Commuters faced lengthy delays on alternative routes into the Pakistani capital.
Commuters faced lengthy delays on alternative routes into the Pakistani capital. © AFP

Authorities in Pakistan have closed off a major road into the capital Islamabad for a second day as a far-right religious party held fresh anti-France protests. 


A rally in the neighbouring city of Rawalpindi which attracted 5,000 people on Sunday continued into Monday, with around a thousand protesters gathered at the police roadblock preventing them from entering the capital.

Commuters faced lengthy delays on alternative routes into the city.

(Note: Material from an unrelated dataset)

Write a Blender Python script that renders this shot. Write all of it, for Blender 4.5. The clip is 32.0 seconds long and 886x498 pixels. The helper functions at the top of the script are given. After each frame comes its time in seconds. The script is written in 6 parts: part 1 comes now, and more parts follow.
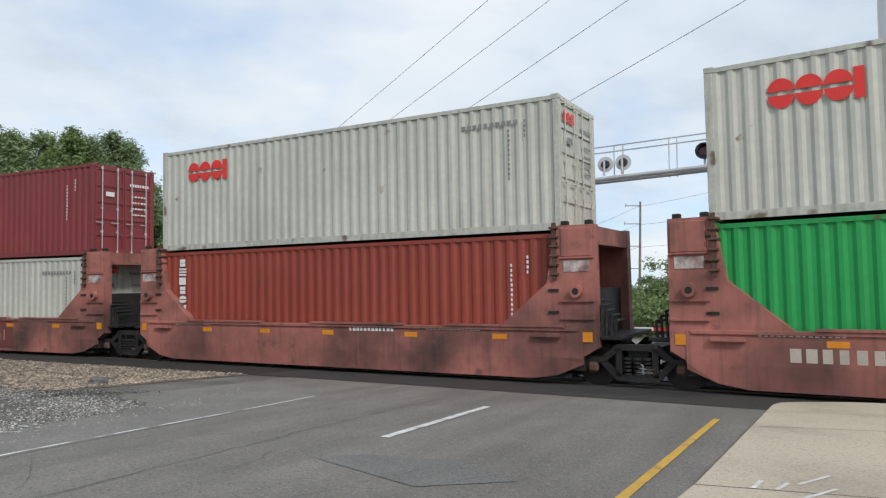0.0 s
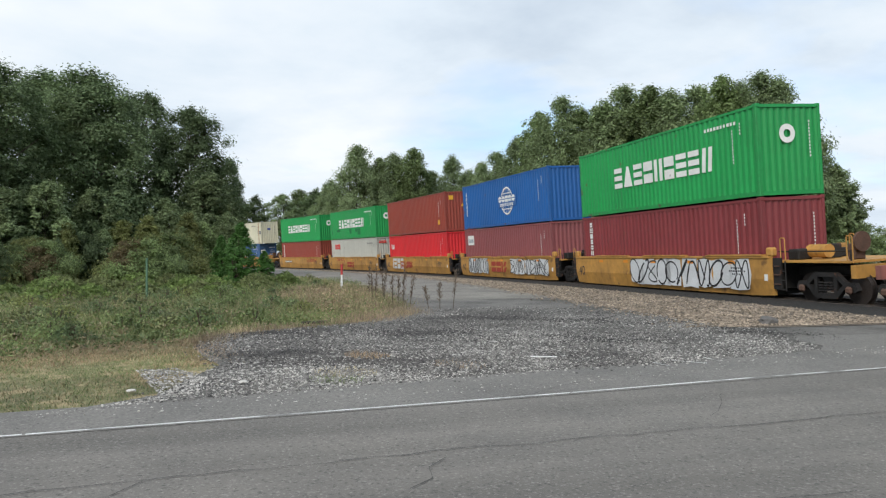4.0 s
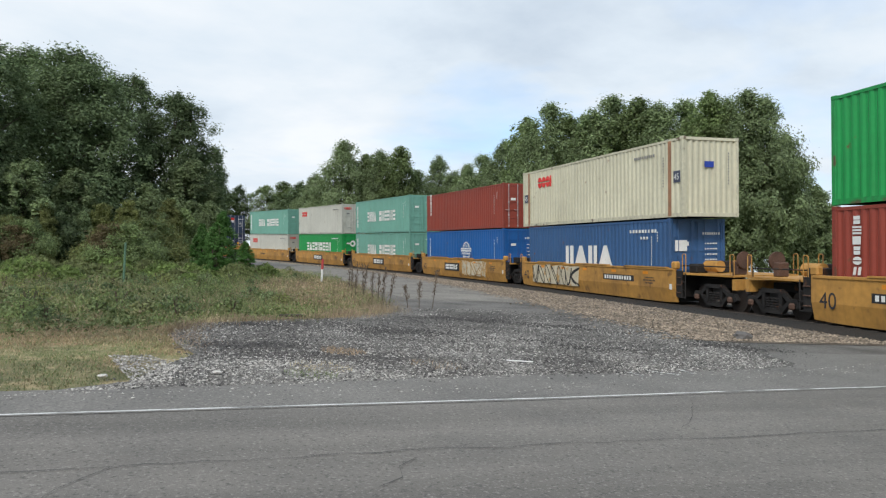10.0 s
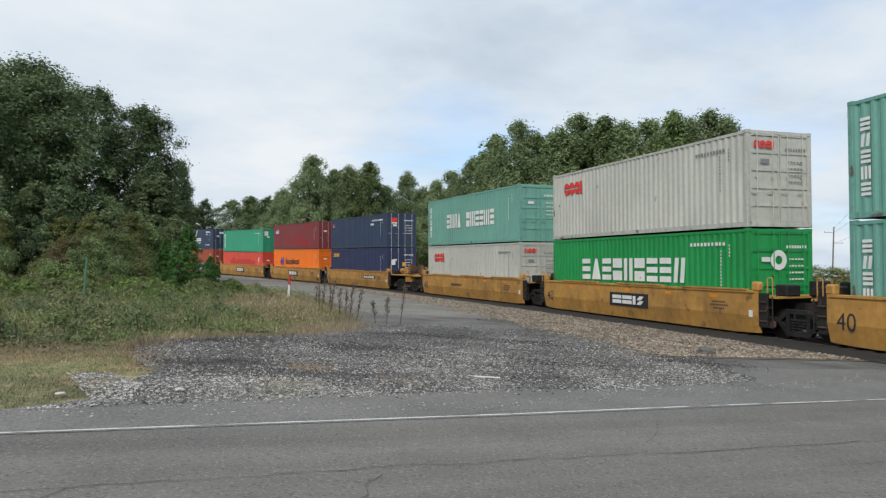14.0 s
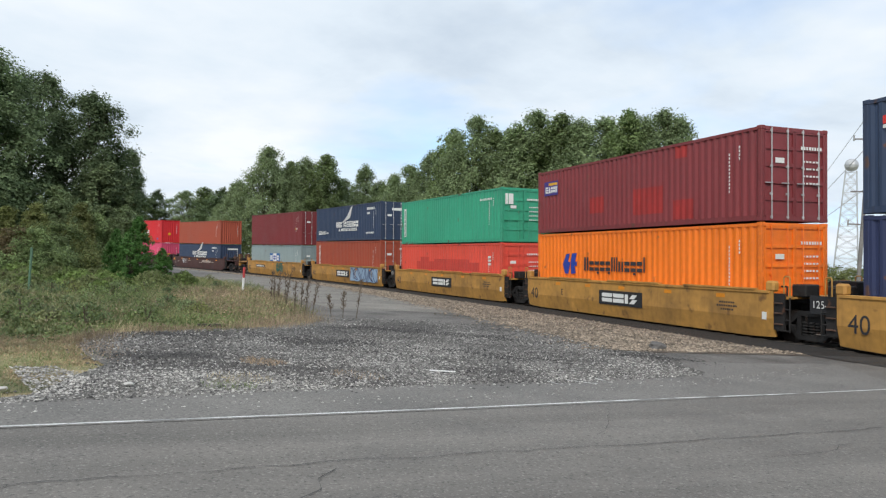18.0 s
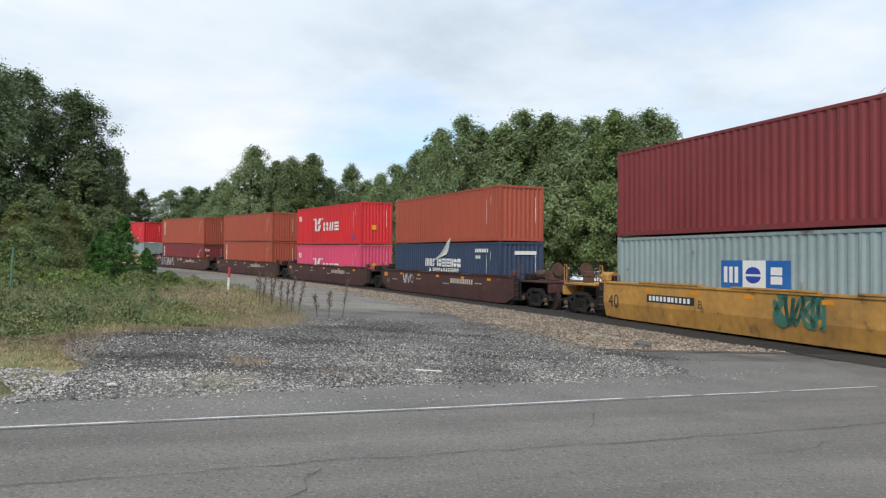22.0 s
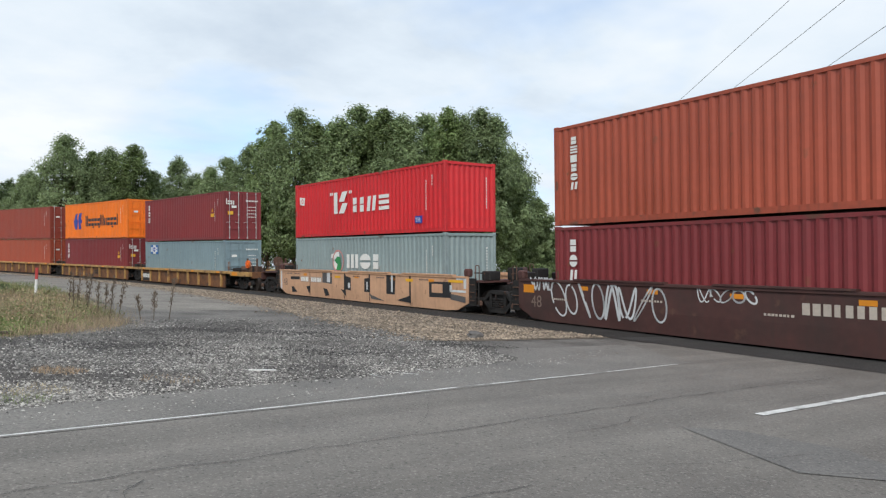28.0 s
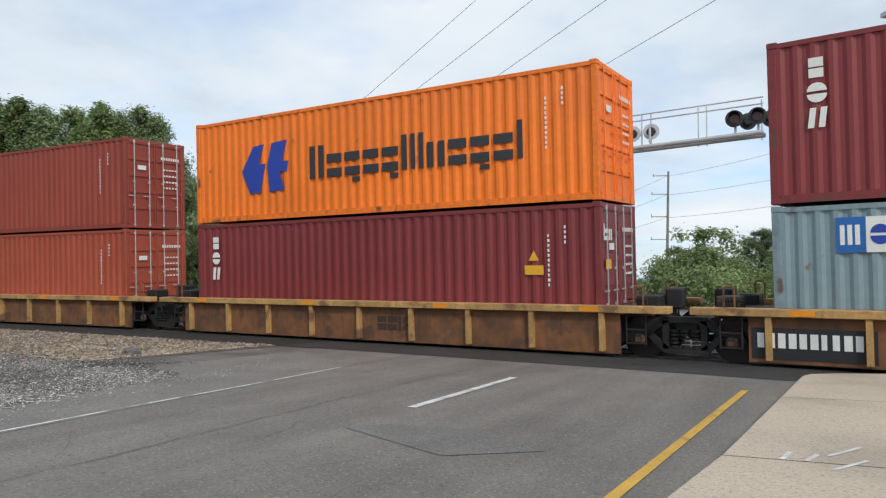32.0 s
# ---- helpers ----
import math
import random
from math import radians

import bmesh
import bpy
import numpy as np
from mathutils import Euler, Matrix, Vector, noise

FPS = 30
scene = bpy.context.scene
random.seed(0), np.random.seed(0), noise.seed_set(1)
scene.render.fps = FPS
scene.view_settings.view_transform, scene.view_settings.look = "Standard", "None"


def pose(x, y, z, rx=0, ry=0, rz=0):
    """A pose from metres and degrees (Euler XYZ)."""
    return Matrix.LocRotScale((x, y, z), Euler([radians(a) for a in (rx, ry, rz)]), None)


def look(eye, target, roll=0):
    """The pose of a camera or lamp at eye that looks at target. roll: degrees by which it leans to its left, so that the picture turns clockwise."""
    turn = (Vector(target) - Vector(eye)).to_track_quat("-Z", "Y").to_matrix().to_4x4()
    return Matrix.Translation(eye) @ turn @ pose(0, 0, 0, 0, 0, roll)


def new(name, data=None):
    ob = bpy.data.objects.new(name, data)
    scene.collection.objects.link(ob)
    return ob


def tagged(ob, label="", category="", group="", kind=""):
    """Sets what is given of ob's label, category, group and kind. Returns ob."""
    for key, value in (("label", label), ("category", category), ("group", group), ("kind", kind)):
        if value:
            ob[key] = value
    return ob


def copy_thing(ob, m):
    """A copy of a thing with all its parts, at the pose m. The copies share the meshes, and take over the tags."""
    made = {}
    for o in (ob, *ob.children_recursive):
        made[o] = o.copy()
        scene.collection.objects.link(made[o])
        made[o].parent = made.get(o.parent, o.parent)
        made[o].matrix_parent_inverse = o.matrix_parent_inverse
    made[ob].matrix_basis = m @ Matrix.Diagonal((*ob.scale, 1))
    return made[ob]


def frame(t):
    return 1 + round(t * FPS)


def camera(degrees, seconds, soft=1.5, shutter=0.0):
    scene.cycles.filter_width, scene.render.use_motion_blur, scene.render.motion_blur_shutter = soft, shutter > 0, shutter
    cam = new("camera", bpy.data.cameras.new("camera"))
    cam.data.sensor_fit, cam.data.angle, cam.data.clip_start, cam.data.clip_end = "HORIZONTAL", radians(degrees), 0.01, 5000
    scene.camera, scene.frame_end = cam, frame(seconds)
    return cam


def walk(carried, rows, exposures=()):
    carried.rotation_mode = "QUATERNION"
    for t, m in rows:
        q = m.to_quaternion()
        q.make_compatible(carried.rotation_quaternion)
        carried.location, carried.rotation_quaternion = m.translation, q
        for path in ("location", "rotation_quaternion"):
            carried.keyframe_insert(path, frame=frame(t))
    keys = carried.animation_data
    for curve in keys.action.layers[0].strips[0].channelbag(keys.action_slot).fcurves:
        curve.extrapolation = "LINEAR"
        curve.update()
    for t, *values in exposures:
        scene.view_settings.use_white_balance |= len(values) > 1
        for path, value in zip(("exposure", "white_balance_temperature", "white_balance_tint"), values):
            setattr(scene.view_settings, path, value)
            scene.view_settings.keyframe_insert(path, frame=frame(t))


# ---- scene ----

Mobile phone services were restored around lunchtime on Monday, after having been suspended for more than 24 hours to prevent rally organisers from coordinating their activities.

Weeks of scattered protests

Pakistan has seen small and scattered protests over the past few weeks in response to French President Emmanuel Macron's recent remarks on Islam.

The French president spoke out after an extremist beheaded a teacher near Paris after he showed cartoons of the Prophet Mohammed during a class on free speech. All depictions of the Prophet are forbidden by Islam.

The president said the teacher "was killed because Islamists want our future".

Macron's comments triggered anger across the Muslim world, with tens of thousands of protestors in Pakistan, neighbouring Iran and other Muslim countries in South Asia flooding the streets and organising anti-French boycotts.

France accused of 'Islamophobic camapign'

Pakistan has lodged a complaint with France over what it called a "systematic Islamophobic campaign" in the European nation.

Prime Minister Imran Khan has accused the French president of attacking the Muslim faith and urged Islamic countries to work together to counter what he called growing repression in Europe.

Blasphemy is a particularly contentious issue in ultra-conservative Pakistan, where anyone deemed to have insulted Islam or Islamic figures can face the death penalty.

Sunday's march was organised by hardline cleric Khadim Hussain Rizvi, whose party, Tehreek-Labaik Pakistan, is known for violent protests over the issue.